Since the start of the 2015-16 season, there are 42 goaltenders who have played in at least 100 games. (Raanta, it should be noted, has the fewest among the group with 102 games played.) Of those keepers, Raanta sits atop the heap with an excellent .926 SP and 2.25 GAA. The three-season performance of Raanta puts him in line with or ahead of the likes of Sergei Bobrovsky, John Gibson and Corey Crawford. And while some may want to suggest that Raanta’s one big season in Arizona paired with two years spent as the New York Rangers’ backup behind Henrik Lundqvist has inflated those numbers, it should be said that Raanta’s .921 SP eclipsed Lundqvist’s .915 SP over the two seasons they shared the Blueshirts’ crease.

What suggests Raanta can maintain that standard of play as he enters his second season in the Coyotes’ crease, though, is the fact that he’s maintained one of the best even-strength performances in the league.

Last season at 5-on-5, Raanta ranked third among 1,500-minute netminders with a .937 SP. But what’s possibly even more impressive is that Raanta, given the opposition’s shot and chance quality at five-a-side, has proven consistently over the past three seasons that he can outperformed his expected SP mark. In 2015-16 with the Rangers, Raanta had a .928 SP in nearly 1,000 minutes despite a .915 expected SP. In 2016-17, he posted a .935 SP across just shy of 1,300 minutes, far better than his .922 expected SP would have suggested. And last season, while not as great a difference, Raanta’s .937 SP was better than his .930 expected SP. Combined over the three seasons, the only no-doubt No. 1 netminders who have bettered their expected SP by more than Raanta are Bobrovsky and Crawford.

As much as it would seem to all boil down to Raanta’s own performance, though, there is an aspect of team defense that will influence the netminder, and maybe that’s why the Coyotes keeper isn’t getting much love heading into the 2018-19 campaign. Maybe that’s why Raanta’s place on these best-ofs doesn’t appear entirely unwarranted. Per Natural Stat Trick, Arizona ranked 27th in shot attempts against, 20th in shots against, 22nd in scoring chances against and 26th in high-danger chances against per 60 minutes. Not the most impressive rates, admittedly.

Remember those expected SP figures, though? Last season, Raanta’s .930 expected SP was the highest its been across his five campaigns in the NHL, even dating back to his days as Crawford’s backup with the Stanley Cup-champion Chicago Blackhawks. It was the second-highest expected SP in the league last season. And that’s not by accident.
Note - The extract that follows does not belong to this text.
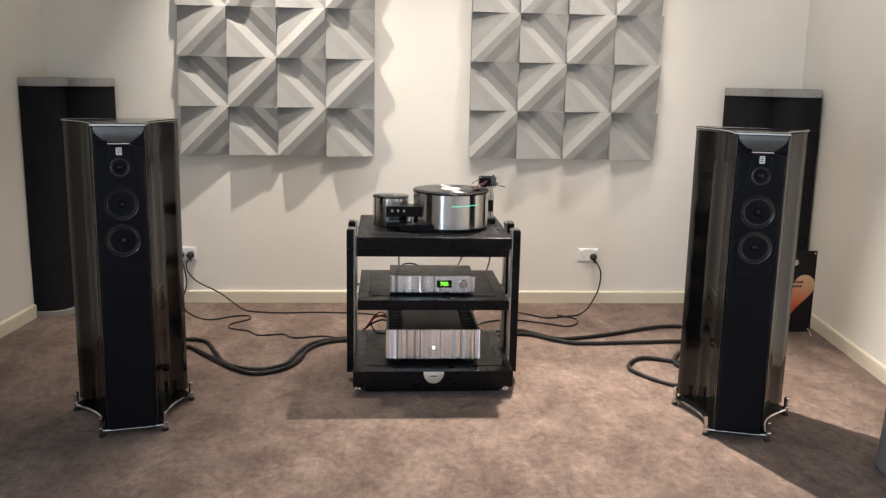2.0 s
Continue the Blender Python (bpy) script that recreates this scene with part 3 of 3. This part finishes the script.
# ---- turntable ----
def turntable():
    t = thing("turntable", pose(0, 0, 0), "heavy steel drum turntable with a record and separate motor tower", "turntable")
    z0 = 0.692
    cx, cy, pr, pt = 0.238, 3.818, 0.168, 0.863
    part("platter_base", lathe([(0.0, 0.0), (pr - 0.006, 0.0), (pr - 0.006, 0.012), (0.0, 0.012)], 56), SATIN, t, at=pose(cx, cy, z0), smooth=True)
    drum = part("platter", lathe([(0.0, 0.012), (pr - 0.002, 0.012), (pr, 0.014), (pr, pt - z0 - 0.010), (pr - 0.002, pt - z0 - 0.008), (0.0, pt - z0 - 0.008)], 96), BRUSHED, t, "brushed steel drum platter", at=pose(cx, cy, z0), smooth=True)
    part("platter_mat", lathe([(pr + 0.001, pt - z0 - 0.010), (pr + 0.0015, pt - z0 - 0.002), (pr - 0.002, pt - z0), (0.0, pt - z0)], 96), SATIN, drum, "black platter mat", smooth=True)
    part("record", lathe([(0.150, pt - z0 + 0.0002), (0.150, pt - z0 + 0.002), (0.146, pt - z0 + 0.0028), (0.044, pt - z0 + 0.0026), (0.042, pt - z0 + 0.002)], 96), RECORD, drum, "black vinyl record", smooth=True)
    part("record_label", lathe([(0.042, pt - z0 + 0.0021), (0.042, pt - z0 + 0.0030), (0.0, pt - z0 + 0.0030)], 48), LABEL_PAPER, drum, "pale paper record label", smooth=False)
    part("spindle", lathe([(0.0035, pt - z0 + 0.003), (0.0035, pt - z0 + 0.016), (0.0, pt - z0 + 0.018)], 12), CHROME, drum, "thin chrome spindle", smooth=True)
    for k in range(12):
        ang = radians(-91 + 3.4 * k)
        part("indicator_light", box(-0.0021, 0.0021, -0.0008, 0.0008, -0.0014, 0.0014), GREEN, drum, "tiny green light",
             at=pose(pr * math.cos(ang), pr * math.sin(ang), 0.115 + 0.0004 * k, 0, 0, math.degrees(ang) + 90))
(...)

As the season wore on, and around mid-December when Raanta got and remained healthy, the Coyotes’ improved across the board. The attempts against remained almost as frequent per 60 minutes at 5-on-5, but the shots against totals dropped slightly, and Arizona moved up two spots in both scoring chances and high-danger chances against. There’s an opportunity for further growth this season, too, if Jakob Chychrun and Niklas Hjalmarsson, both of whom played 50 or fewer games last season, can remain healthy.
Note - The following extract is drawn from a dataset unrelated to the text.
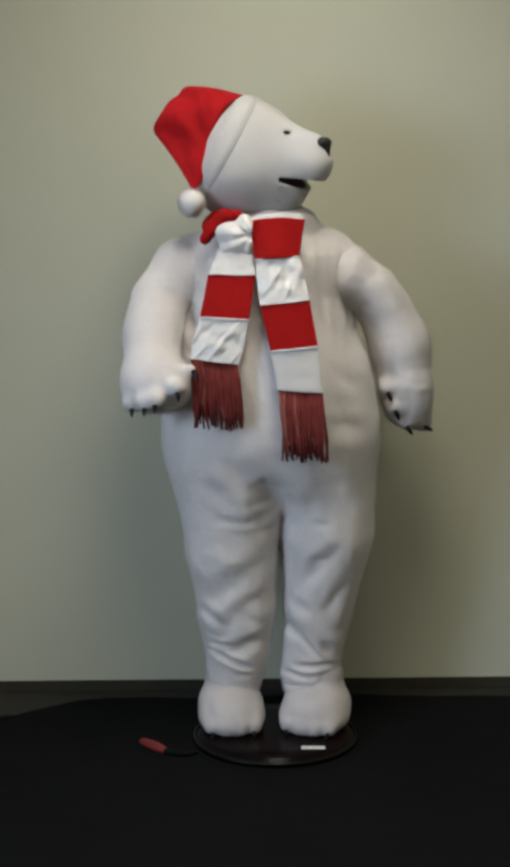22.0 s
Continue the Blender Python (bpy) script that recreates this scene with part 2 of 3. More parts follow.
def ripple(p, scale, seed):
    """Soft uneven waves without a repeat, about -1 to 1."""
    rng = np.random.RandomState(seed)
    ways = rng.normal(size=(16, 3))
    ways = ways / np.linalg.norm(ways, axis=1)[:, None] * scale * rng.uniform(0.55, 1.5, (16, 1))
    shifts = rng.uniform(0, 6.28, (16, 1))
    bend = np.stack([np.sin(p @ w * 0.6 + k) for w, k in zip(ways[:3], shifts[:3])], -1) * 1.6 / scale
    q = (p + bend) @ ways.T + shifts.T
    return np.sin(q).sum(1) / 5


def fluffed(verts, normals, amount, seed):
    """Tufts and hollows of brushed plush, at three sizes."""
    d = 0.9 * ripple(verts, 38, seed) + 0.8 * ripple(verts, 95, seed + 1) + 0.25 * ripple(verts, 230, seed + 2)
    return verts + normals * (amount * d)[:, None]


def skin(name, field, lo, hi, h, inside=None, fluff=0.0, seed=1):
    """A mesh of the surface. inside: a second field; faces deep in it take the second material."""
    verts, faces = surface(field, lo, hi, h)
    me = bpy.data.meshes.new(name)
    deep = None if inside is None else inside(verts)[faces].max(1) < -0.004
    if fluff:
        soft = np.ones(len(verts))
        if deep is not None:
            soft[np.unique(faces[deep])] = 0
        verts = verts + (fluffed(verts, slopes(field, verts), fluff, seed) - verts) * soft[:, None]
    me.from_pydata(verts.tolist(), [], faces.tolist())
    if deep is not None:
        me.polygons.foreach_set("material_index", deep.astype(np.int32))
    return me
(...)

Speaking of health, that might be the lone remaining factor in Raanta’s ability to prove himself to be more than a middling starting netminder. Missing nearly half the campaign last season is indisputably one of the reasons he doesn’t receive mention among the more promising starters this season. He battled both upper- and lower-body ailments, but a new season brings with it a new opportunity for Raanta to prove himself capable of carrying the workload that comes along with being a No. 1. And if he performs as he has over the past few seasons, he should start earning a bit more respect around the league by the time the midpoint of the campaign rolls around.